=== Task requirements ===
Your task is to give the listing below back word for word, pictures excluded.

=== Data section ===
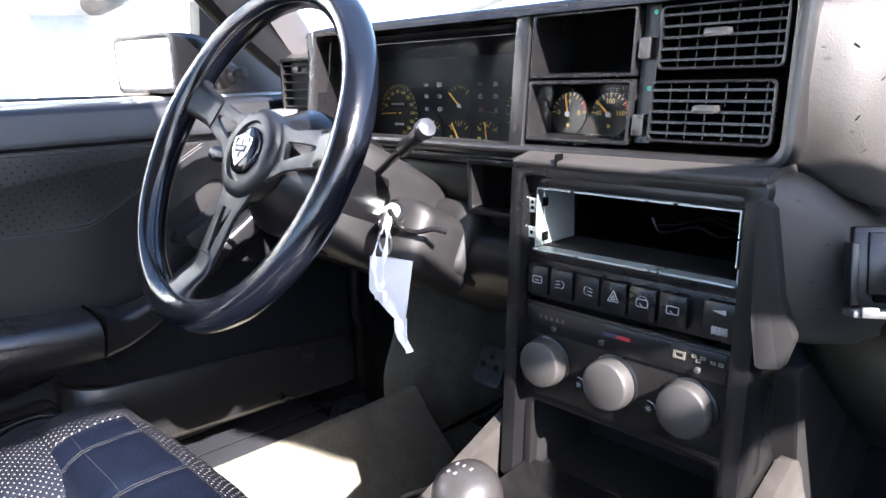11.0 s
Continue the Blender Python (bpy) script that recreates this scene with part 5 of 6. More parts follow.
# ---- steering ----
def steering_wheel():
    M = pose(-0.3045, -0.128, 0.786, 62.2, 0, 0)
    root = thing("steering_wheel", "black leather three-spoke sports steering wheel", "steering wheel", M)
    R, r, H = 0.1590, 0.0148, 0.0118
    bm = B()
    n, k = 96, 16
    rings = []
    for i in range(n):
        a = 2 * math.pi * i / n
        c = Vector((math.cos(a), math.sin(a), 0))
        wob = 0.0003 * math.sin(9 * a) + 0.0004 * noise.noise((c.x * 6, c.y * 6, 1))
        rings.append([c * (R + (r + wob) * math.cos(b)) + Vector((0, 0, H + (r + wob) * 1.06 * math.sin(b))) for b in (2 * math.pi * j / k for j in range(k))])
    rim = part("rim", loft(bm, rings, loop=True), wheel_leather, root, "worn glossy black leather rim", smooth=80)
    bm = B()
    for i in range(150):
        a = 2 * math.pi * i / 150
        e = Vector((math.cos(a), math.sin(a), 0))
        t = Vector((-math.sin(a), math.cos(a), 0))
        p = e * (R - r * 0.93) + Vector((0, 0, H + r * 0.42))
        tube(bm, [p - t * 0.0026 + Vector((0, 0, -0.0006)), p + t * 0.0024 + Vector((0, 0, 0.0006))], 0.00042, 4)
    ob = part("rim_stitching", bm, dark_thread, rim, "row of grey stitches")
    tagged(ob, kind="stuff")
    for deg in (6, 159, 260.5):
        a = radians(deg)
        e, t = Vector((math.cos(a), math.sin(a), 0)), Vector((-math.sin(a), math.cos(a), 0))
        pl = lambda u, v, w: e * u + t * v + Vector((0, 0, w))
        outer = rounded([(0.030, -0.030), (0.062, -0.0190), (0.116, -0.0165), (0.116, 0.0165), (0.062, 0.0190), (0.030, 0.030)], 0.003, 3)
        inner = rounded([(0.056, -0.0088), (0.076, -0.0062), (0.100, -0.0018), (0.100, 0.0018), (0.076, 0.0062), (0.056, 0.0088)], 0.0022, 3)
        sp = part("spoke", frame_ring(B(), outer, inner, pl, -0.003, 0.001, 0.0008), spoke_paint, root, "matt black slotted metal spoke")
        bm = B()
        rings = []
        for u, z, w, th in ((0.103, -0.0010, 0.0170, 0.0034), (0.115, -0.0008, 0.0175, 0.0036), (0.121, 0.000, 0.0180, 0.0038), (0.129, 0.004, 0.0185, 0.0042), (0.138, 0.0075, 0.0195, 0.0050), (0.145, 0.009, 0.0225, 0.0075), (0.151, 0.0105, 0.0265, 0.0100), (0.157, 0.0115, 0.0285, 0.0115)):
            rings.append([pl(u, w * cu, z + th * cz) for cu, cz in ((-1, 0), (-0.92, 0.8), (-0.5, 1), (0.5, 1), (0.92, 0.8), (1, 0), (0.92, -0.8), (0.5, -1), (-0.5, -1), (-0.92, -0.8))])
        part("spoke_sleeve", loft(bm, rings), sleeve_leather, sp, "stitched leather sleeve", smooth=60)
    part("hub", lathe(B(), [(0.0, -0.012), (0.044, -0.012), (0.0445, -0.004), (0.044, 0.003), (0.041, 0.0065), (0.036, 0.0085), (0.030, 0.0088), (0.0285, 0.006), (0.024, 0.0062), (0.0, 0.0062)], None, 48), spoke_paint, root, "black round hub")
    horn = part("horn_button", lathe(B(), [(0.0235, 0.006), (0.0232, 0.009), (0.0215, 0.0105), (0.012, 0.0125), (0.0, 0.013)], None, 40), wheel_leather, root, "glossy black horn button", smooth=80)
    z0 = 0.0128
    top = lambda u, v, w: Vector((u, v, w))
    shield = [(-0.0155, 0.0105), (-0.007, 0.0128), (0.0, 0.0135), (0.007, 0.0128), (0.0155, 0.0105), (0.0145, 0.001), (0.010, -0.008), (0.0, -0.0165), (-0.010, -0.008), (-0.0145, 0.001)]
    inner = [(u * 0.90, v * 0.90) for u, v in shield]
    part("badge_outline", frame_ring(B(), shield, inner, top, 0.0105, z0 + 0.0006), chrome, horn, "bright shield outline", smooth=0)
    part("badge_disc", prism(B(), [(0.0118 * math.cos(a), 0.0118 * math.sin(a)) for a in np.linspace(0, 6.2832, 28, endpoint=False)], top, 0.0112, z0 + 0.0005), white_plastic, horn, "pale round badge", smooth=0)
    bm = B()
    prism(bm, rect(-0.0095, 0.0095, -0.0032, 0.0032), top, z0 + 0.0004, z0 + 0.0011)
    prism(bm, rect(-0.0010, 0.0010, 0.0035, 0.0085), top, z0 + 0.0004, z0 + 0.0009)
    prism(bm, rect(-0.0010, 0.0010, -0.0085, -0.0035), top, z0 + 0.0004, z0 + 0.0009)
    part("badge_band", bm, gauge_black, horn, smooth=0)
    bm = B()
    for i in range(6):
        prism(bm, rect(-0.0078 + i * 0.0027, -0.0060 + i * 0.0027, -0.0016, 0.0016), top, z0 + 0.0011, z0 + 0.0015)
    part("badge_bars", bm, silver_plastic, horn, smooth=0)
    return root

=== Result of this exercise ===
11.0 s
Continue the Blender Python (bpy) script that recreates this scene with part 5 of 6. More parts follow.
# ---- steering ----
def steering_wheel():
    M = pose(-0.3045, -0.128, 0.786, 62.2, 0, 0)
    root = thing("steering_wheel", "black leather three-spoke sports steering wheel", "steering wheel", M)
    R, r, H = 0.1590, 0.0148, 0.0118
    bm = B()
    n, k = 96, 16
    rings = []
    for i in range(n):
        a = 2 * math.pi * i / n
        c = Vector((math.cos(a), math.sin(a), 0))
        wob = 0.0003 * math.sin(9 * a) + 0.0004 * noise.noise((c.x * 6, c.y * 6, 1))
        rings.append([c * (R + (r + wob) * math.cos(b)) + Vector((0, 0, H + (r + wob) * 1.06 * math.sin(b))) for b in (2 * math.pi * j / k for j in range(k))])
    rim = part("rim", loft(bm, rings, loop=True), wheel_leather, root, "worn glossy black leather rim", smooth=80)
    bm = B()
    for i in range(150):
        a = 2 * math.pi * i / 150
        e = Vector((math.cos(a), math.sin(a), 0))
        t = Vector((-math.sin(a), math.cos(a), 0))
        p = e * (R - r * 0.93) + Vector((0, 0, H + r * 0.42))
        tube(bm, [p - t * 0.0026 + Vector((0, 0, -0.0006)), p + t * 0.0024 + Vector((0, 0, 0.0006))], 0.00042, 4)
    ob = part("rim_stitching", bm, dark_thread, rim, "row of grey stitches")
    tagged(ob, kind="stuff")
    for deg in (6, 159, 260.5):
        a = radians(deg)
        e, t = Vector((math.cos(a), math.sin(a), 0)), Vector((-math.sin(a), math.cos(a), 0))
        pl = lambda u, v, w: e * u + t * v + Vector((0, 0, w))
        outer = rounded([(0.030, -0.030), (0.062, -0.0190), (0.116, -0.0165), (0.116, 0.0165), (0.062, 0.0190), (0.030, 0.030)], 0.003, 3)
        inner = rounded([(0.056, -0.0088), (0.076, -0.0062), (0.100, -0.0018), (0.100, 0.0018), (0.076, 0.0062), (0.056, 0.0088)], 0.0022, 3)
        sp = part("spoke", frame_ring(B(), outer, inner, pl, -0.003, 0.001, 0.0008), spoke_paint, root, "matt black slotted metal spoke")
        bm = B()
        rings = []
        for u, z, w, th in ((0.103, -0.0010, 0.0170, 0.0034), (0.115, -0.0008, 0.0175, 0.0036), (0.121, 0.000, 0.0180, 0.0038), (0.129, 0.004, 0.0185, 0.0042), (0.138, 0.0075, 0.0195, 0.0050), (0.145, 0.009, 0.0225, 0.0075), (0.151, 0.0105, 0.0265, 0.0100), (0.157, 0.0115, 0.0285, 0.0115)):
            rings.append([pl(u, w * cu, z + th * cz) for cu, cz in ((-1, 0), (-0.92, 0.8), (-0.5, 1), (0.5, 1), (0.92, 0.8), (1, 0), (0.92, -0.8), (0.5, -1), (-0.5, -1), (-0.92, -0.8))])
        part("spoke_sleeve", loft(bm, rings), sleeve_leather, sp, "stitched leather sleeve", smooth=60)
    part("hub", lathe(B(), [(0.0, -0.012), (0.044, -0.012), (0.0445, -0.004), (0.044, 0.003), (0.041, 0.0065), (0.036, 0.0085), (0.030, 0.0088), (0.0285, 0.006), (0.024, 0.0062), (0.0, 0.0062)], None, 48), spoke_paint, root, "black round hub")
    horn = part("horn_button", lathe(B(), [(0.0235, 0.006), (0.0232, 0.009), (0.0215, 0.0105), (0.012, 0.0125), (0.0, 0.013)], None, 40), wheel_leather, root, "glossy black horn button", smooth=80)
    z0 = 0.0128
    top = lambda u, v, w: Vector((u, v, w))
    shield = [(-0.0155, 0.0105), (-0.007, 0.0128), (0.0, 0.0135), (0.007, 0.0128), (0.0155, 0.0105), (0.0145, 0.001), (0.010, -0.008), (0.0, -0.0165), (-0.010, -0.008), (-0.0145, 0.001)]
    inner = [(u * 0.90, v * 0.90) for u, v in shield]
    part("badge_outline", frame_ring(B(), shield, inner, top, 0.0105, z0 + 0.0006), chrome, horn, "bright shield outline", smooth=0)
    part("badge_disc", prism(B(), [(0.0118 * math.cos(a), 0.0118 * math.sin(a)) for a in np.linspace(0, 6.2832, 28, endpoint=False)], top, 0.0112, z0 + 0.0005), white_plastic, horn, "pale round badge", smooth=0)
    bm = B()
    prism(bm, rect(-0.0095, 0.0095, -0.0032, 0.0032), top, z0 + 0.0004, z0 + 0.0011)
    prism(bm, rect(-0.0010, 0.0010, 0.0035, 0.0085), top, z0 + 0.0004, z0 + 0.0009)
    prism(bm, rect(-0.0010, 0.0010, -0.0085, -0.0035), top, z0 + 0.0004, z0 + 0.0009)
    part("badge_band", bm, gauge_black, horn, smooth=0)
    bm = B()
    for i in range(6):
        prism(bm, rect(-0.0078 + i * 0.0027, -0.0060 + i * 0.0027, -0.0016, 0.0016), top, z0 + 0.0011, z0 + 0.0015)
    part("badge_bars", bm, silver_plastic, horn, smooth=0)
    return root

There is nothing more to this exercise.